Friday, December 20, 2013

Interest Rates, Money Supply Growth, and Inflation in Canada

Monetary policy aims at promoting economic growth and curbing inflation through the control of the supply of money and the protection of the national currency. The Bank of Canada is the authority responsible for its implementation in Canada. How does the control of money supply relate to inflation? Basically, according to the quantity theory of money, over the long-run, money supply is directly proportional to the general level of prices. A change in the growth rate of money supply should therefore cause an equal change in inflation, the growth rate of price level.
In Canada, since 1991, the Bank of Canada has the mission of keeping inflation between 1 and 3 percent per annum. To achieve this target commonly referred to as the inflation-control target, it adjusts its key interest rate, which in turn influences other interest rates such as the consumer loan and mortgage rates. Changes in interest rates affect money demand and consequently money supply and inflation. The Bank of Canada’s key interest rate also known as key policy rate is the overnight rate, which basically is the interest rate applied to interbank lending.
In this article, I show the relationship between interest rates, money supply growth, and inflation in Canada.
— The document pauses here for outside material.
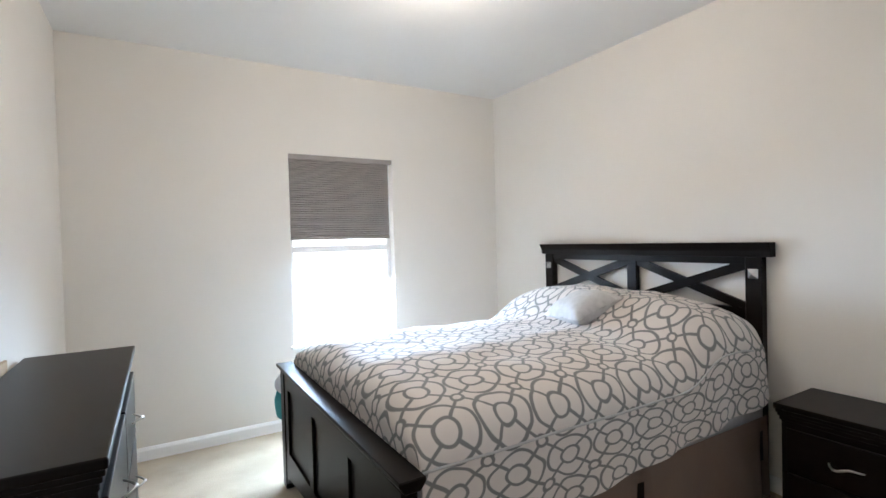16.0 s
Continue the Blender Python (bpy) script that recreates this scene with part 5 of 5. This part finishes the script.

The Relationship between Various Interest Rates in Canada
In Figure 1, below, I have plotted over the time period January 1983-November 2013 (1) the overnight rate, (2) the bank (or discount) rate, (3) Chartered banks’ consumer loan rate, (4) the Government of Canada’s two-year bond yields, (5) Chartered banks’ conventional 1-Year Fixed mortgage rate, and (6) the 1-month treasury bill rate.  
Figure 1: The Overnight and various other Interest Rates in Canada, 1983:1-2013:11, Data Source: Statistics Canada.

One can observe from Figure 1 the co-movement between the six interest rates. This means the chartered banks and the government adjust their interest rates to the overnight rate. When the Bank of Canada, say, increases its key interest rate, it becomes costly for chartered banks to borrow money overnight. They then pass on the increase in the overnight rate on the interest rates on consumer loan, mortgage, and other bank rates.
The Relationship between Interest Rates and Money Supply Growth
How does money supply react when chartered banks and other financial institutions pass an increase in the overnight rate on their various interest rates? To answer for this question, I have used the money supply measure called M2++. M2++ is made up of cash, checking and saving deposits, money market mutual funds held by all agents. Over the period 1969-2012, the correlation coefficient between the growth rate of M2++ and bank rate is .56 in Canada.

The Relationship between Money Supply Growth and Inflation
I have plotted in Figure 2, below, the growth rate of M2++ and inflation over 1969-2012.
Figure 2: M2++ Growth Rate and Inflation, Canada, 1969-2012, Annual Averages of Data Sampled Monthly, Data Source: Statistics Canada

Clearly, one can observe from the above figure that inflation follows the movement of the growth rate of M2++. The correlation coefficient between the two variables is .81.

To sum up,
  • Changes in the overnight rate influence the interest rates applied by financial institutions in Canada.
  • An increase in the growth rate of money supply can cause inflation. So does an increase in interest rates. The correlation coefficient between interest rate and inflation is .75.